Q: We are gluing two or three pieces of wood together to form a panel. Our joints seem very strong, but sometimes they are very weak. We are looking for a way to test our joints so that we can identify the factors that result in a weak joint. One person has recommended a shear test block and sent us some info on how to run that test. Would this be a good way to proceed?

A: When a glue joint is formed, there are two components to its ultimate strength. One component is the mechanical strength that results because the two pieces of wood are full of nooks and crannies. The glue fills these spaces and then solidifies. (Analogy: Think of a puzzle that has interlocking pieces. This interlocking provides some strength.) If you try to slip the one piece that has been glued past the other, the solid glue that fills the nooks and crannies will resist this shearing movement very well.

However, if you try to pull this joint apart (that is, put it under tension), these small nooks and crannies are not very strong in tension and so the joint will fail easily. What builds up tension strength (or pulling apart rather than shear strength) is the chemical bonding between the wood and the adhesive. So, the second component of a strong glue bond is chemical strength.

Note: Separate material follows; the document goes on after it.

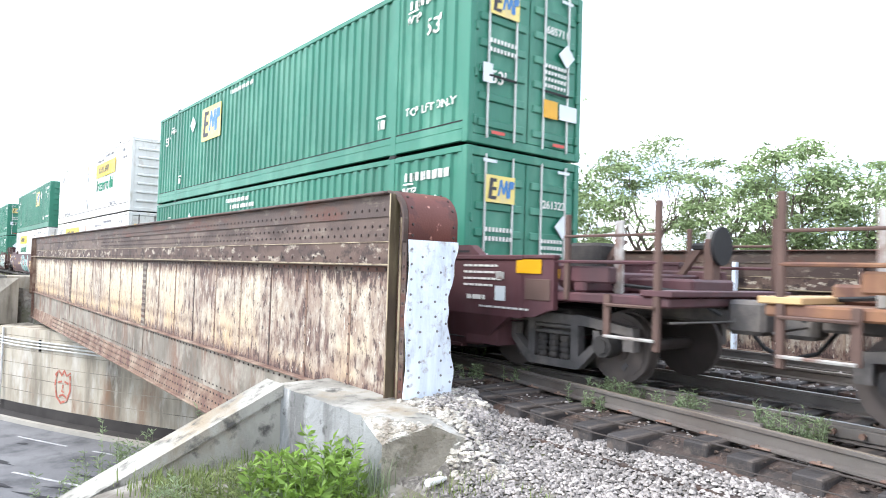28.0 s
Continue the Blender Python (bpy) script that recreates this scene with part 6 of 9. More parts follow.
spray_line(c2, "gcream", 1, 0.028, [(-6.64, 0.46), (-6.62, 0.57), (-6.76, 0.62), (-6.72, 0.44), (-6.64, 0.44)], [(-6.93, 0.7), (-6.84, 0.53), (-6.93, 0.35), (-7.02, 0.55), (-6.93, 0.7)], [(-7.03, 0.58), (-7.09, 0.71), (-7.15, 0.64), (-7.07, 0.49), (-7.15, 0.37)], [(-7.15, 0.7), (-7.2, 0.43), (-7.45, 0.38), (-7.41, 0.47)], [(-6.66, 0.36), (-6.91, 0.36), (-7.16, 0.34)], [(-6.62, 0.7), (-6.79, 0.71), (-6.89, 0.76), (-6.78, 0.8)])
spray(c2, "gblack", 0, [(-5.91, 1.24), (-6.35, 1.15), (-6.61, 0.86), (-6.87, 0.66), (-6.74, 0.23), (-5.92, 0.23)])
spray_line(c2, "white", 1, 0.035, [(-6.48, 1.22), (-6.63, 1.24), (-6.62, 1.16), (-6.49, 1.14), (-6.64, 1.07)], [(-6.7, 1.26), (-6.69, 1.07)], [(-7.01, 1.26), (-6.78, 1.24), (-6.78, 1.08), (-7.01, 1.1)], [(-6.78, 1.17), (-6.95, 1.18)])
spray(c2, "tan_letter", 1, [(-7.59, 1.48), (-7.66, 1.5), (-7.71, 1.37), (-7.74, 1.31), (-7.72, 1.22), (-7.82, 1.21), (-7.86, 1.13), (-7.52, 1.11), (-7.57, 1.23), (-7.56, 1.35)])
stencil_bars(c2, -7.65, 1.07, 0.50, 0.05, 9)
stencil_bars(c2, -7.66, 1.02, 0.50, 0.05, 9)
stencil_bars(c2, -7.62, 0.96, 0.42, 0.05, 9)
stencil_bars(c2, -7.78, 0.91, 0.78, 0.05, 9)
stencil_bars(c2, -7.72, 0.85, 0.66, 0.05, 9)
part("panel_frame", box(G(), WX - 0.004, WX, -8.7, -8.06, 1.08, 1.5), M["rusty_post"], c2); part("reflector", box(G(), WX - 0.008, WX - 0.0045, -8.66, -8.25, 1.12, 1.31), M["amber"], c2)
spray(c2, "teal", 1, [(-3.46, 1.5), (-4.63, 1.5), (-5.27, 1.5), (-5.23, 1.39), (-5.45, 1.34), (-5.55, 1.3), (-6.41, 1.08), (-6.43, 0.3), (-5.64, 0.262), (-5.26, 0.262), (-4.83, 0.262), (-4.58, 0.262), (-3.47, 0.262), (-3.31, 0.262)])
spray(c2, "white", 2, [(-2.19, 1.18), (-2.09, 0.92), (-2.32, 0.93)], [(-2.09, 0.71), (-2.34, 0.73), (-2.32, 0.262), (-2.0, 0.262)], [(-2.52, 1.5), (-2.74, 1.5), (-2.71, 1.04), (-2.84, 0.94), (-2.74, 0.76), (-2.6, 1.04), (-2.5, 1.28)], [(-3.32, 0.81), (-3.39, 0.75), (-3.5, 0.262), (-3.33, 0.262), (-3.31, 0.54)], [(-4.16, 1.15), (-4.23, 1.22), (-4.29, 1.2), (-4.35, 1.24), (-4.41, 1.2), (-4.41, 1.11), (-4.32, 0.99), (-4.23, 1.07)])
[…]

Unless the surface to be glued is very fuzzy or is damaged, or if there is a lack of glue or adequate pressure, the mechanical bonding will occur 100 percent of the time. The chemical bonding will occur only if the wood is receptive; that is, if the bonding sites are not oily, occupied with dust or moisture, and so on.

(In all the years I have worked in troubleshooting, I have seen a gluing problem related to the adhesive only twice; all the other times, the problem is related to the wood itself.) If I were you, I would be interested in this tension strength of my joint, as this is what is failing when you have a weak joint. The shear test is not what you need. Instead, use a tension test.